__What to produce__
Quote from the first line below through the line that contains "ob.matrix_basis = pose(x, y, FH + z0)", both included, and leave the pictures out.
Begin Raw data
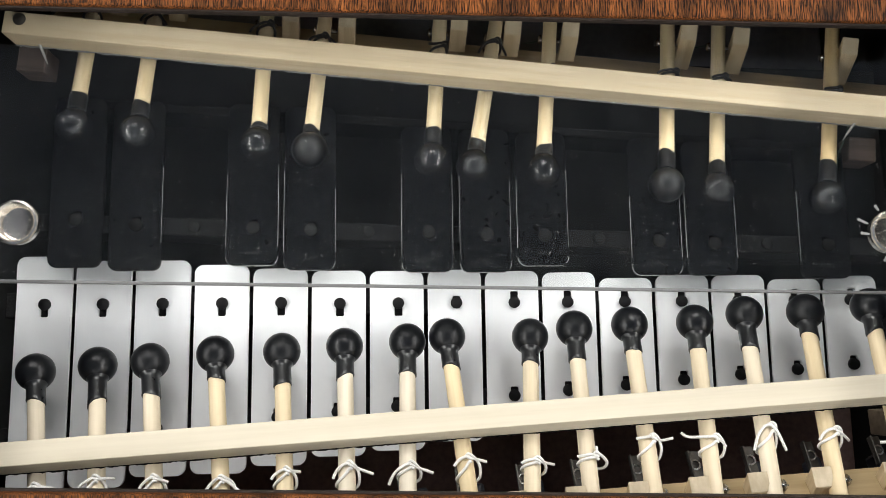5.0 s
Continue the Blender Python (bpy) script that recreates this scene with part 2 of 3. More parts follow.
top_rim.matrix_basis = pose(0, 0.1298, H + 0.0675, 0, 0, -1.13)
low_rim = part("front_top_board", box(-0.2415, 0.2415, -0.15, 0.0, 0.0, 0.0045, 0.0016, 4), WALNUT, case, "oak rim board with dark rounded edge", 40)
low_rim.matrix_basis = pose(0, -0.0662, H + 0.0755, 0, 0, -1.58)

# Dark bands along the inner edges of both rim boards.
part("edge_band", box(-0.2415, 0.2415, -0.0009, 0.0006, -0.0004, 0.0030, 0.0004), EDGE_BAND, top_rim, "dark edge band")
part("edge_band", box(-0.2415, 0.2415, -0.0006, 0.0009, -0.0004, 0.0030, 0.0004), EDGE_BAND, low_rim, "dark edge band")

# ---- the glockenspiel ----
PITCH, BAR, SHARP_BAR = 0.028, 0.0260, 0.0241
frame_root = tagged(new("glockenspiel_frame"), "black glockenspiel frame with felt strips and rubber pegs", "instrument frame")
frame_root.location = (0, 0, FLOOR + 0.012)
FH = -(FLOOR + 0.012)
part("frame_board", plate([[(-0.240, -0.066), (0.225, -0.030), (0.225, 0.135), (-0.240, 0.150)]], FH - 0.022, FH - 0.012), BLACK_FRAME, frame_root)
for x in (-0.20, 0.18):
    part("foot", box(x, x + 0.02, -0.03, 0.10, 0.0, FH - 0.022, 0.001), BLACK_FRAME, frame_root)


def strip(a, b, wide, z0, z1, mat, label):
    d = Vector((b[0] - a[0], b[1] - a[1], 0))
    ob = part("felt_strip", box(0, d.length, -wide / 2, wide / 2, 0, z1 - z0, 0.0008), mat, frame_root, label)
    ob.matrix_basis = pose(a[0], a[1], FH + z0, 0, 0, math.degrees(math.atan2(d.y, d.x)))


strip((-0.215, 0.0150), (0.215, 0.0136), 0.012, -0.012, -0.0019, FELT, "dark grey felt strip")
strip((-0.215, -0.0490), (0.215, -0.0190), 0.012, -0.012, -0.0019, FELT, "dark grey felt strip")
strip((-0.2166, 0.0533), (0.2165, 0.0368), 0.0085, -0.012, 0.0123, FELT, "worn grey felt strip")
strip((-0.190, 0.1112), (0.190, 0.0866), 0.0045, -0.012, 0.0123, SUPPORT, "black support strip")


def peg(x, y, z0, top, r=0.0025):
    ob = part("peg", lathe([(r * 0.8, 0), (r * 0.8, top - z0 - 0.0022), (r * 1.12, top - z0 - 0.0020), (r * 1.12, top - z0 - 0.0006), (r * 0.7, top - z0)], 16), PEG, frame_root, smooth=40)
    ob.matrix_basis = pose(x, y, FH + z0)


def rim_glints(bar, x, half, low, high):
    """Lamp glints painted as bright lines on the rim of a bar: up both long sides and round the near corners."""
    glint_rng = random.Random(int(x * 1e4) + 77)
    if x < -0.17:
        return
    loop = outline(-half, half, low, high, 0.0042, 8)
    near = loop[18:36]
    reach = min(high - 0.014, low + glint_rng.uniform(0.046, 0.056))
    faint = x < -0.14 or x > 0.15
    left = [(-half, low + 0.0042 + (reach - low - 0.0042) * k / 10) for k in range(10, 0, -1)]
    right = [(half, low + 0.0042 + (reach - low - 0.0042) * k / 10) for k in range(1, 11)]
    runs = [right[1:]] if x < -0.14 else [left[1:]] if x > 0.15 else [left[glint_rng.randrange(3):], right[:10 - glint_rng.randrange(3)]]
    if not faint and x < 0.11:
        runs += [near[:glint_rng.randrange(10, 13)], near[glint_rng.randrange(12, 14):]]
    for run in runs:
        bm = bmesh.new()
        rows = []
        for k, (px, py) in enumerate(run):
            a, b = run[max(k - 1, 0)], run[min(k + 1, len(run) - 1)]
            nx, ny = b[1] - a[1], a[0] - b[0]
            n = math.hypot(nx, ny)
            w = (0.00005 if faint else 0.00009) * glint_rng.uniform(0.7, 1.3)
            rows.append([bm.verts.new((px + nx / n * d, py + ny / n * d, z)) for d, z in ((w, -0.0006), (w, 0.00006), (-w, 0.00006), (-w, -0.0006))])
        for a, b in zip(rows, rows[1:]):
            for k in range(4):
                bm.faces.new((a[k], a[(k + 1) % 4], b[(k + 1) % 4], b[k]))
        bm.faces.new(rows[0][::-1])
        bm.faces.new(rows[-1])
        bmesh.ops.recalc_face_normals(bm, faces=bm.faces[:])
        part("worn_edge", bm, RIM_GLINT, bar, "bright line painted for the lamp glint on the bar edge")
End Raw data
__Exercise solution__
5.0 s
Continue the Blender Python (bpy) script that recreates this scene with part 2 of 3. More parts follow.
top_rim.matrix_basis = pose(0, 0.1298, H + 0.0675, 0, 0, -1.13)
low_rim = part("front_top_board", box(-0.2415, 0.2415, -0.15, 0.0, 0.0, 0.0045, 0.0016, 4), WALNUT, case, "oak rim board with dark rounded edge", 40)
low_rim.matrix_basis = pose(0, -0.0662, H + 0.0755, 0, 0, -1.58)

# Dark bands along the inner edges of both rim boards.
part("edge_band", box(-0.2415, 0.2415, -0.0009, 0.0006, -0.0004, 0.0030, 0.0004), EDGE_BAND, top_rim, "dark edge band")
part("edge_band", box(-0.2415, 0.2415, -0.0006, 0.0009, -0.0004, 0.0030, 0.0004), EDGE_BAND, low_rim, "dark edge band")

# ---- the glockenspiel ----
PITCH, BAR, SHARP_BAR = 0.028, 0.0260, 0.0241
frame_root = tagged(new("glockenspiel_frame"), "black glockenspiel frame with felt strips and rubber pegs", "instrument frame")
frame_root.location = (0, 0, FLOOR + 0.012)
FH = -(FLOOR + 0.012)
part("frame_board", plate([[(-0.240, -0.066), (0.225, -0.030), (0.225, 0.135), (-0.240, 0.150)]], FH - 0.022, FH - 0.012), BLACK_FRAME, frame_root)
for x in (-0.20, 0.18):
    part("foot", box(x, x + 0.02, -0.03, 0.10, 0.0, FH - 0.022, 0.001), BLACK_FRAME, frame_root)


def strip(a, b, wide, z0, z1, mat, label):
    d = Vector((b[0] - a[0], b[1] - a[1], 0))
    ob = part("felt_strip", box(0, d.length, -wide / 2, wide / 2, 0, z1 - z0, 0.0008), mat, frame_root, label)
    ob.matrix_basis = pose(a[0], a[1], FH + z0, 0, 0, math.degrees(math.atan2(d.y, d.x)))


strip((-0.215, 0.0150), (0.215, 0.0136), 0.012, -0.012, -0.0019, FELT, "dark grey felt strip")
strip((-0.215, -0.0490), (0.215, -0.0190), 0.012, -0.012, -0.0019, FELT, "dark grey felt strip")
strip((-0.2166, 0.0533), (0.2165, 0.0368), 0.0085, -0.012, 0.0123, FELT, "worn grey felt strip")
strip((-0.190, 0.1112), (0.190, 0.0866), 0.0045, -0.012, 0.0123, SUPPORT, "black support strip")


def peg(x, y, z0, top, r=0.0025):
    ob = part("peg", lathe([(r * 0.8, 0), (r * 0.8, top - z0 - 0.0022), (r * 1.12, top - z0 - 0.0020), (r * 1.12, top - z0 - 0.0006), (r * 0.7, top - z0)], 16), PEG, frame_root, smooth=40)
    ob.matrix_basis = pose(x, y, FH + z0)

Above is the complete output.